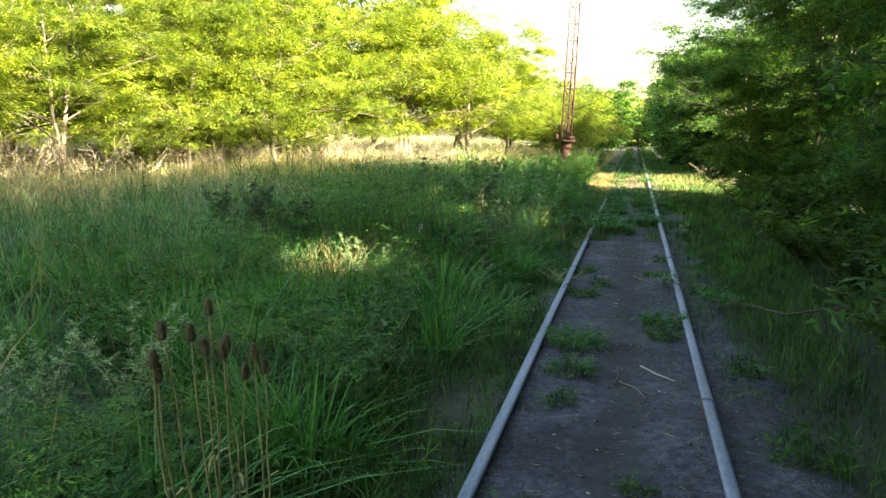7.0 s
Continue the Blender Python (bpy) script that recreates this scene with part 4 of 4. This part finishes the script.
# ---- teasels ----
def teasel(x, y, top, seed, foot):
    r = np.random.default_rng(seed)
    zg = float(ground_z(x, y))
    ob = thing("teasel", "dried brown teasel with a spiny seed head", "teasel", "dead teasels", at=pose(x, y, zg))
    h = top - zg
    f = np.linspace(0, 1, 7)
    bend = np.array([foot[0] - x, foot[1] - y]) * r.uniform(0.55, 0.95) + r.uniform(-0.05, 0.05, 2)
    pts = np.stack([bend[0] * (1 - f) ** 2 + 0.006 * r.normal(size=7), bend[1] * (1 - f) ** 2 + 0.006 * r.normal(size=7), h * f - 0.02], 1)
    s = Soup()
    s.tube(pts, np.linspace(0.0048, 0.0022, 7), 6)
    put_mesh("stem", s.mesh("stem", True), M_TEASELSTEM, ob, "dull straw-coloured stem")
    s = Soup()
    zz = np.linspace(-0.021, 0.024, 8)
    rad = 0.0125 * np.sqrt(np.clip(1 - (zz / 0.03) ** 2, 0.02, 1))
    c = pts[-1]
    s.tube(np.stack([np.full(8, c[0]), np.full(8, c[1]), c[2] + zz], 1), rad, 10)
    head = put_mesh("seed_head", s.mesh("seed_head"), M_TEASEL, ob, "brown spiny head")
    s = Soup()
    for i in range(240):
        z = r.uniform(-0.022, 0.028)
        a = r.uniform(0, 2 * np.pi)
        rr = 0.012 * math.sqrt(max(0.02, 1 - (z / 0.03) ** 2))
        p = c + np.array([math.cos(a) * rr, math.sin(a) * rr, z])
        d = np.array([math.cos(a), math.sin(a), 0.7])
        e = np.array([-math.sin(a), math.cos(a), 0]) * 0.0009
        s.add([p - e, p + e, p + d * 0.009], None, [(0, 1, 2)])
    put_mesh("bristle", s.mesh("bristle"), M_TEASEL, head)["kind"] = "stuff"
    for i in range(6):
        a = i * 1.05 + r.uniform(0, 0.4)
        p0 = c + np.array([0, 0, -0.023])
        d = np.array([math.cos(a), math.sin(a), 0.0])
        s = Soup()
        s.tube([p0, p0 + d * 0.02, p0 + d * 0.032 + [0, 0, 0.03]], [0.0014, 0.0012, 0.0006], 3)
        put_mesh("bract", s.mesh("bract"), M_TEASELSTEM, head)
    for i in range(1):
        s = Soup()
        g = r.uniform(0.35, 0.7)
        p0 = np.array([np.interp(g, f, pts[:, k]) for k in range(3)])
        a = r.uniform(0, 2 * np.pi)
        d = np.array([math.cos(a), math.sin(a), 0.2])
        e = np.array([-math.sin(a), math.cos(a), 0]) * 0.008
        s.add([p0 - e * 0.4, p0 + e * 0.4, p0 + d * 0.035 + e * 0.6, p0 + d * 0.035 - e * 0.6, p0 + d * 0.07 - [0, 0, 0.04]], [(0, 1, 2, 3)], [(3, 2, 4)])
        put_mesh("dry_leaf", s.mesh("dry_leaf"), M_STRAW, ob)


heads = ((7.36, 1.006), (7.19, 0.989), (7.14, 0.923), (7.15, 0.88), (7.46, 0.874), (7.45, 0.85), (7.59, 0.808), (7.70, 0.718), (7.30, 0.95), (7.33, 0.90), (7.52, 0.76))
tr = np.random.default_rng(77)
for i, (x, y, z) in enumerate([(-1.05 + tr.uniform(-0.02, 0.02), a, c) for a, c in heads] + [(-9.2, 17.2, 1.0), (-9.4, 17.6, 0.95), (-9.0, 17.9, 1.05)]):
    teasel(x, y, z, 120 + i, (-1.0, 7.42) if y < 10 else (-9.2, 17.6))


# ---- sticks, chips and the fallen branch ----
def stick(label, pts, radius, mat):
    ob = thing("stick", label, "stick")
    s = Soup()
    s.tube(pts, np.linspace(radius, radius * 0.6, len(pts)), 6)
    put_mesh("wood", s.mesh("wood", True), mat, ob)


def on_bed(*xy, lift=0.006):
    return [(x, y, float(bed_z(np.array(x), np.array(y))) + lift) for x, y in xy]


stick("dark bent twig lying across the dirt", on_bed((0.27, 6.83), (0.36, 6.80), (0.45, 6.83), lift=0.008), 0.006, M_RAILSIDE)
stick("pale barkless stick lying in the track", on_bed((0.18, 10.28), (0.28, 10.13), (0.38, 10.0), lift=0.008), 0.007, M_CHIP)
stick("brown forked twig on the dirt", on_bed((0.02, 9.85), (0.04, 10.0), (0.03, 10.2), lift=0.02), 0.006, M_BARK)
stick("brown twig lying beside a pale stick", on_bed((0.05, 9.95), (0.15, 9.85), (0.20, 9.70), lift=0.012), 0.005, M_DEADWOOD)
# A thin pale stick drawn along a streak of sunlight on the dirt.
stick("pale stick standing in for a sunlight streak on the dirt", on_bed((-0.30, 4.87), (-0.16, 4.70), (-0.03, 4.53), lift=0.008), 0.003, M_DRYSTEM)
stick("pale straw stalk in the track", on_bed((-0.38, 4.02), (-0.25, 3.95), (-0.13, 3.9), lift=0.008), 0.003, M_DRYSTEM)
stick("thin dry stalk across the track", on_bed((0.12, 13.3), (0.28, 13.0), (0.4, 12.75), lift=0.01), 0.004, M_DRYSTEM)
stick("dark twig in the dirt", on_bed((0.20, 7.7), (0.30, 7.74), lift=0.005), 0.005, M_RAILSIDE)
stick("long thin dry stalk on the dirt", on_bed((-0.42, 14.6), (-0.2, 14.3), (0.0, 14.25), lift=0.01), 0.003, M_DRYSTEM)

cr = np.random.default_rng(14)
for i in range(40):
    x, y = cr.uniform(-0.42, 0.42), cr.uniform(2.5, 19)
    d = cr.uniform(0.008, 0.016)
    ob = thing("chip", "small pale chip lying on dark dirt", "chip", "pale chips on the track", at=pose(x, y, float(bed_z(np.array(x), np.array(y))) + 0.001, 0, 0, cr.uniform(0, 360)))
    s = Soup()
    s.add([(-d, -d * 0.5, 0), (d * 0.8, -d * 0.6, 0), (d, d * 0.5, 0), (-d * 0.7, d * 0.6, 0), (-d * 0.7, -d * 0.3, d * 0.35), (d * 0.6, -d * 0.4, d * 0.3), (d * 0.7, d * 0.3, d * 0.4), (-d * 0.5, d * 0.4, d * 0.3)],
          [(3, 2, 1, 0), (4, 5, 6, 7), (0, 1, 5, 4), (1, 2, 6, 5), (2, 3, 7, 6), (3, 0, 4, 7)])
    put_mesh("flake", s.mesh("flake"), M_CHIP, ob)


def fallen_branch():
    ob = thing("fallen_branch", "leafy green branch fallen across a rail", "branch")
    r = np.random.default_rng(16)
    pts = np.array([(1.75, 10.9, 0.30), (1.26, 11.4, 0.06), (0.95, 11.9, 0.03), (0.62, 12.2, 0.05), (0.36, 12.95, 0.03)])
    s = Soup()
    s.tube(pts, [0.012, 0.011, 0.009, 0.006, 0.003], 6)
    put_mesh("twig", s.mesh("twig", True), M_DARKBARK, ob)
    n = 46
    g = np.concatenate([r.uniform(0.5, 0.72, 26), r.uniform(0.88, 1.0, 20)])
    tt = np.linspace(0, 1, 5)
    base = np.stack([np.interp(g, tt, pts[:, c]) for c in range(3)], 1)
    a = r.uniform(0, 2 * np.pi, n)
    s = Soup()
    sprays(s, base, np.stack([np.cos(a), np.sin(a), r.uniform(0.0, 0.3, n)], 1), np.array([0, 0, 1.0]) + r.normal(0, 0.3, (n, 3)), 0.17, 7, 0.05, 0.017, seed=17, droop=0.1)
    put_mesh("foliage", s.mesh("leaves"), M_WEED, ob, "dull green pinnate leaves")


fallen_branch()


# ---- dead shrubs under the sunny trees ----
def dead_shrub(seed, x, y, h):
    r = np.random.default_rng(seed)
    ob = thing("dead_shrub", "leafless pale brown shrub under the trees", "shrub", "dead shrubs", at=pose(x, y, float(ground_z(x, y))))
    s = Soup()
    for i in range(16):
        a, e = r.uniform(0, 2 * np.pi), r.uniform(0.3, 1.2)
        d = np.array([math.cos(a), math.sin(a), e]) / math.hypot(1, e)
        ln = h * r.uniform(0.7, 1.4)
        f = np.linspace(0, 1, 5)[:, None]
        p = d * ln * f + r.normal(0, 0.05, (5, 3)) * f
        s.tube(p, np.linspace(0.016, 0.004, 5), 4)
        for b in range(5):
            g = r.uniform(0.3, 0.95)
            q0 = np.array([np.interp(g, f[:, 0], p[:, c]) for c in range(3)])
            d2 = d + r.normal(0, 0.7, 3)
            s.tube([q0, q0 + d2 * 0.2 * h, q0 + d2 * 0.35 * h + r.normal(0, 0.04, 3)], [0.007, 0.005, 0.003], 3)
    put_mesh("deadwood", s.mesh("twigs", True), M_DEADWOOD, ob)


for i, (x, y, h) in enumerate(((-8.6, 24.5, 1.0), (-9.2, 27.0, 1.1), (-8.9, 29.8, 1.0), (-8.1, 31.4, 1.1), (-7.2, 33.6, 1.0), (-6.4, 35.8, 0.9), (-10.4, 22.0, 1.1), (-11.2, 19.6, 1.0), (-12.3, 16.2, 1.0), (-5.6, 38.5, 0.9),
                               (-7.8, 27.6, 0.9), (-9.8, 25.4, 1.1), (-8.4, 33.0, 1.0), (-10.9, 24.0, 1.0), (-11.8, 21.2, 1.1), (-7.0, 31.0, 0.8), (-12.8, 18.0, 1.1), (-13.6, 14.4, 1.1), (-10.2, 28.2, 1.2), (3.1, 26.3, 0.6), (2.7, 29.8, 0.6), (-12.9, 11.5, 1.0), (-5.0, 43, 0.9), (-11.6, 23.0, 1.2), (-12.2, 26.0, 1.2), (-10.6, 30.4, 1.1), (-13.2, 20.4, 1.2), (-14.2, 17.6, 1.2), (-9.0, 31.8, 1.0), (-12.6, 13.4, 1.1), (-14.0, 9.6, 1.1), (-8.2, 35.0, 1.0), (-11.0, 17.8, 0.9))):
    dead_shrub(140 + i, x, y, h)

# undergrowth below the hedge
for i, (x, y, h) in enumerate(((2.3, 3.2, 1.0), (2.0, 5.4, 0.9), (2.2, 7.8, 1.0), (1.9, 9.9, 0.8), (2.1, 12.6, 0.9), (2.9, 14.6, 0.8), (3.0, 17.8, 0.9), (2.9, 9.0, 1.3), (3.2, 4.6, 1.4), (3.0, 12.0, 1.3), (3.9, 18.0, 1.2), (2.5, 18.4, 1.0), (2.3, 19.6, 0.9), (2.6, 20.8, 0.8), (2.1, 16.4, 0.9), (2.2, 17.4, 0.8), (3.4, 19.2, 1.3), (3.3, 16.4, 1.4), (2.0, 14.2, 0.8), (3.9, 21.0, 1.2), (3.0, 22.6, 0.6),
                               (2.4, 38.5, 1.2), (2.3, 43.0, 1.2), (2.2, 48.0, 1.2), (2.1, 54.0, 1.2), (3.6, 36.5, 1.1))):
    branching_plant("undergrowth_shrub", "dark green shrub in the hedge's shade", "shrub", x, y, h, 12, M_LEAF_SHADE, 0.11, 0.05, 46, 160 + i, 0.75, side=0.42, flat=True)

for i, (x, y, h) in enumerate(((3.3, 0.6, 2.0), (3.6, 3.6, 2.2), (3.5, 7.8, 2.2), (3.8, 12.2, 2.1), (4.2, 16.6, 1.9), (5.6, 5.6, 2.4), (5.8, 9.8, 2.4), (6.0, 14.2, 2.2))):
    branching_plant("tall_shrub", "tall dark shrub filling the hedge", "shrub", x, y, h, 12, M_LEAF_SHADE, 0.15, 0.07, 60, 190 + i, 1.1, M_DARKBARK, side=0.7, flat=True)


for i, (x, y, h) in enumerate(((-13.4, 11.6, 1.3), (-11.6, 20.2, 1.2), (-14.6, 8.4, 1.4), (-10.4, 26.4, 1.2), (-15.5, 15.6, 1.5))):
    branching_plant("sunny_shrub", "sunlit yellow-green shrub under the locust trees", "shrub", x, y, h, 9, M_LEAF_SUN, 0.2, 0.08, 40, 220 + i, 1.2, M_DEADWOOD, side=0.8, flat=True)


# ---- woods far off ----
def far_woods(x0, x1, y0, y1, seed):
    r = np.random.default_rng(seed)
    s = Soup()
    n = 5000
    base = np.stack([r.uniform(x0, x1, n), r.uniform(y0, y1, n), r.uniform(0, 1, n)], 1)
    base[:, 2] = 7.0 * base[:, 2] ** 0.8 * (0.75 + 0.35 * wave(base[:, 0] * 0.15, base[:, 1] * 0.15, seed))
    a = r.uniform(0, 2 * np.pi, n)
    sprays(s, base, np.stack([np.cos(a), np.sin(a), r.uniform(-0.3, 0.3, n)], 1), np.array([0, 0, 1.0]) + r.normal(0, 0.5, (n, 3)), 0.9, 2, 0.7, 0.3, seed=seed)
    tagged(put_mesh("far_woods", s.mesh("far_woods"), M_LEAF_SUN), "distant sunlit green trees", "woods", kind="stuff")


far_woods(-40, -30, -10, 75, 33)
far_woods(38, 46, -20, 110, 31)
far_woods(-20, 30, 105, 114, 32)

* Required work
Extract all lines from the data in which "with" is found.

* Solution
Continue the Blender Python (bpy) script that recreates this scene with part 4 of 4. This part finishes the script.
    ob = thing("teasel", "dried brown teasel with a spiny seed head", "teasel", "dead teasels", at=pose(x, y, zg))